Genomic approaches to deconstruct pluripotency

Abstract

Embryonic stem cells (ESCs) first derived from the inner cell mass of blastocyst-stage embryos have the unique capacity of indefinite self-renewal and potential to differentiate into all somatic cell types. Similar developmental potency can be achieved by reprogramming differentiated somatic cells into induced pluripotent stem cells (iPSCs). Both types of pluripotent stem cells provide great potential for fundamental studies of tissue differentiation, and hold promise for disease modeling, drug development, and regenerative medicine. Although much has been learned about the molecular mechanisms that underlie pluripotency in such cells, our understanding remains incomplete. A comprehensive understanding of ESCs and iPSCs requires the deconstruction of complex transcription regulatory networks, epigenetic mechanisms, and biochemical interactions critical for the maintenance of self-renewal and pluripotency. In this review, we will discuss recent advances gleaned from application of global "omics" techniques to dissect the molecular mechanisms that define the pluripotent state.

Figure 1

Transcriptional circuitry that maintains pluripotency. (a) The key transcription factors of pluripotency form positive reciprocal and autoregulatory loops that maintain the expression of Oct4, Sox2, and Nanog. The key factors also synergistically co-occupy numerous downstream target genes that promote self-renewal and maintain pluripotency, while repressing developmentally regulated genes that drive differentiation. Transcription factors are represented by ovals, and the genes are represented by rectangles. (b) OCT4, SOX2, and NANOG co-occupy the multiple transcription-factor-binding loci (MTL) enhancer and positively regulate numerous noncoding RNAs in human induced pluripotent stem cells (iPSCs).
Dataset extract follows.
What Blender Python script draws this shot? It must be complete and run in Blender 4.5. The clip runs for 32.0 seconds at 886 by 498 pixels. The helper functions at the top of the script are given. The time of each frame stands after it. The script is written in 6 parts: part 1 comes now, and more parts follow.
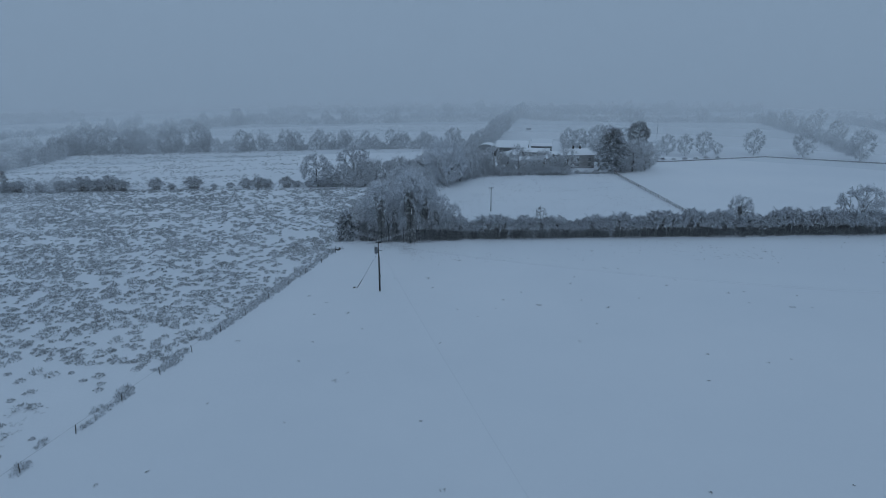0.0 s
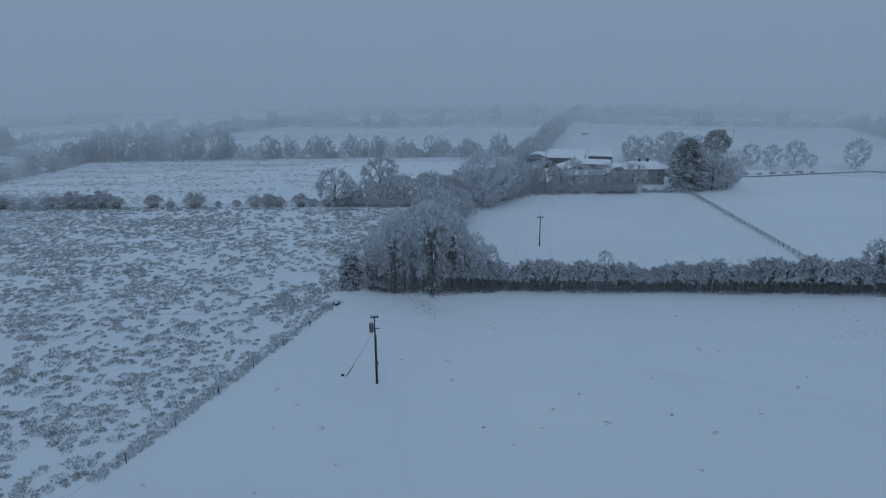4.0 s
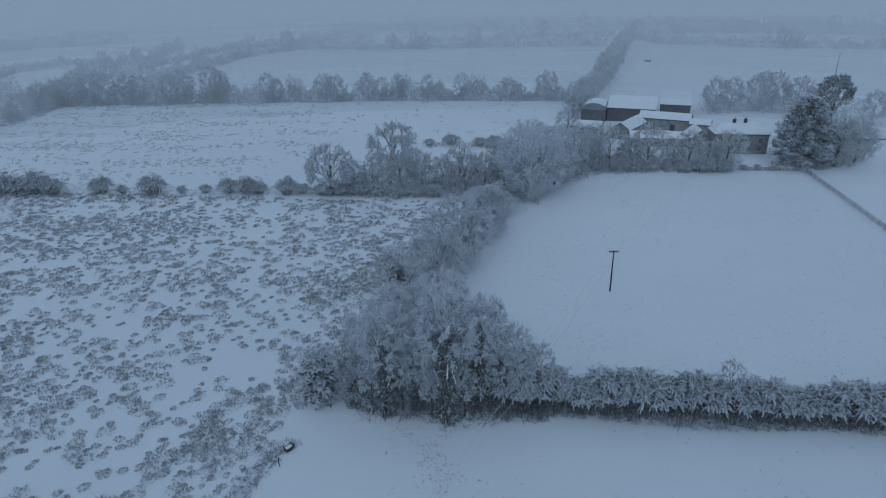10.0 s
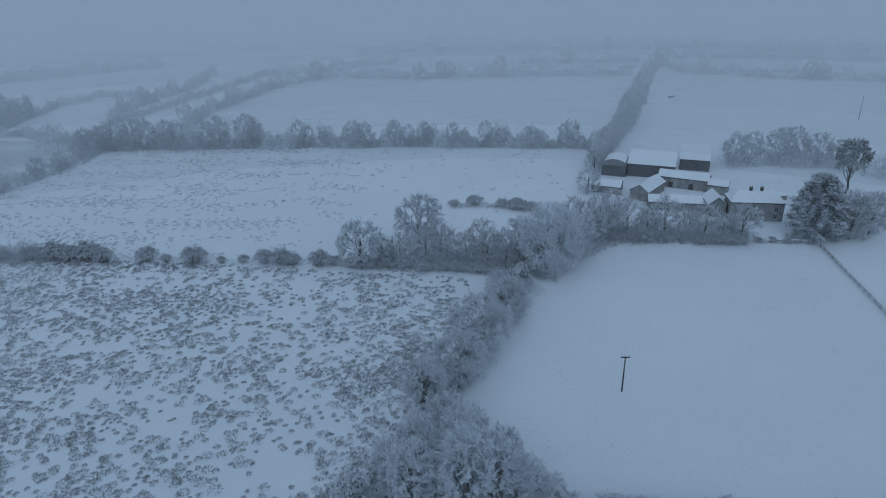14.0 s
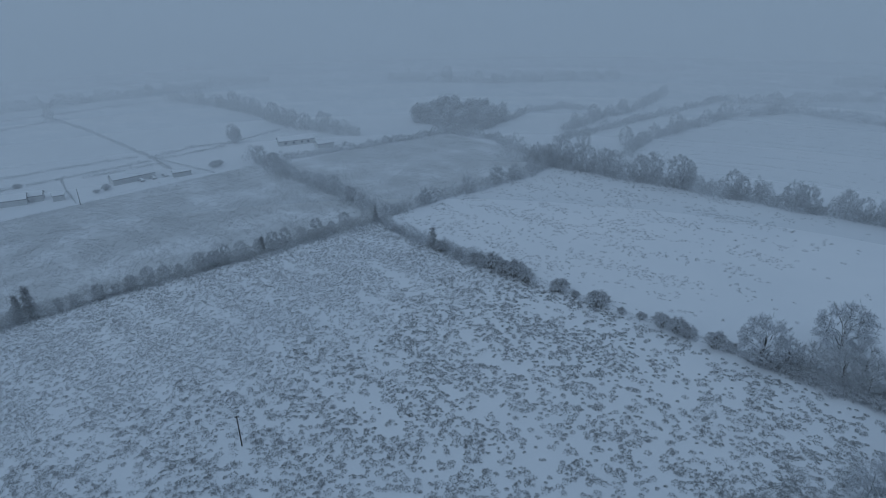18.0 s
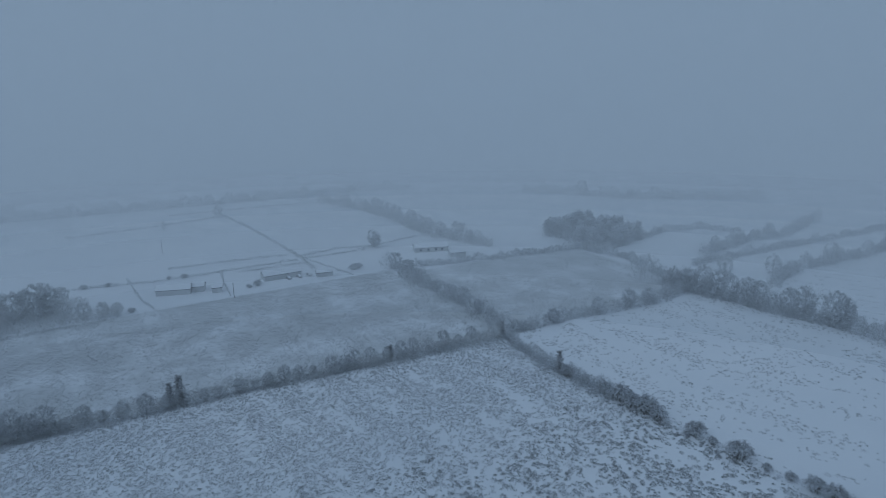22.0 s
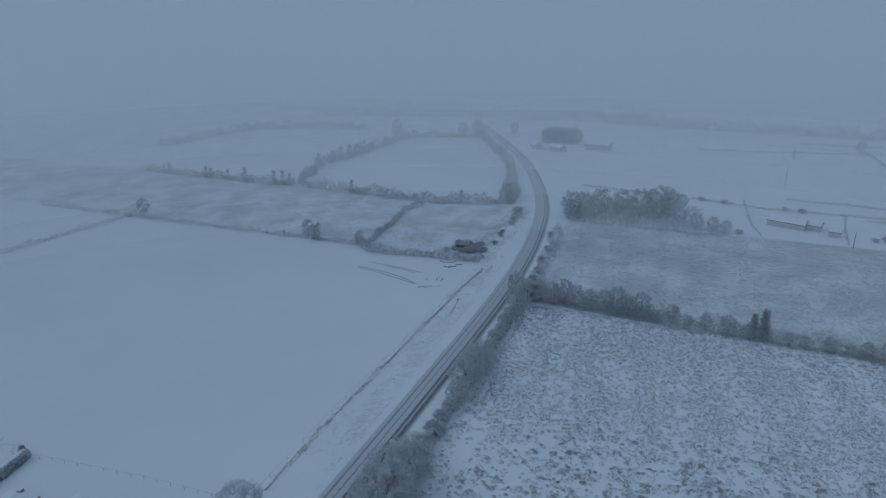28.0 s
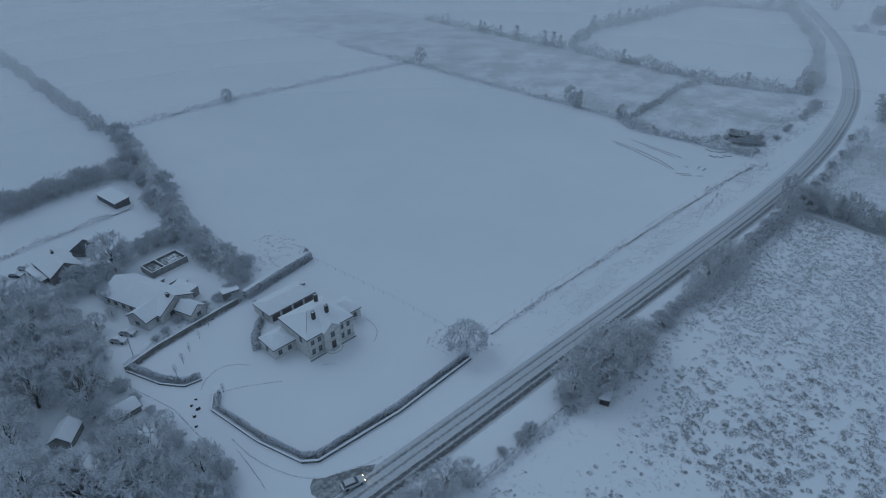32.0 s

Large intergenic noncoding RNA–regulator of reprogramming (LincRNA-RoR), a downstream effector of the core network, is important for establishing pluripotency during iPSC reprogramming. (c) An Oct4-centered network in ESCs. A schematic network, constructed based on Reference , consists of Oct4-interacting proteins and interacting partners of Oct4-associated proteins. Complexes consisting of several protein subunits are indicated by large yellow circles. The Oct4 interactome was further wired to the transcription regulatory network through integration of data sets from microarray profiling and transcription factor binding. Rectangular nodes represent genes that are bound by Oct4 as reported by previous ChIP-on-chip or ChIP-seq studies (18, 52). Red indicates functional regulation, as the expressions of respective genes were repressed with reduced levels of Oct4 in ZHBTc4 ESCs (104). Thick blue lines connect Oct4 with transcription factors that synergistically co-occupy downstream target genes with Oct4.

Figure 2

Genomic-wide mapping of protein-DNA interactions, histone modifications, and DNA methylation. Transcriptional networks and characteristics of the epigenome such as histone modifications and DNA methylation can be uncovered by highly condensed microarray chips or by next-generation sequencing technologies, respectively.

Figure 3

Crosstalk between histone and DNA modifications. (a) DNA methylation can direct either acetylation or H3K9 methylation. DNA methyltransferases (DNMTs) have been found to associate with both histone deacetylases (HDACs, left) as well as H3K9 methyltransferases (right—e.g., G9a). DNA methyl binding proteins (e.g., MECP2) associate with both HDACs and H3K9 methyltransferases (e.g., ESET). (b) H3K9 methyltransferases can direct DNA methylation. The SUV39H1/2 and G9a histone methyltransferases (HMTs), when complexed with HP1 (adapter), can recruit DNMTs (left). ESET can complex with DNMTs directly (right). (c) H3K27 methyltransferase EZH2 can direct DNA methylation. DNMTs have been found to bind directly to EZH2.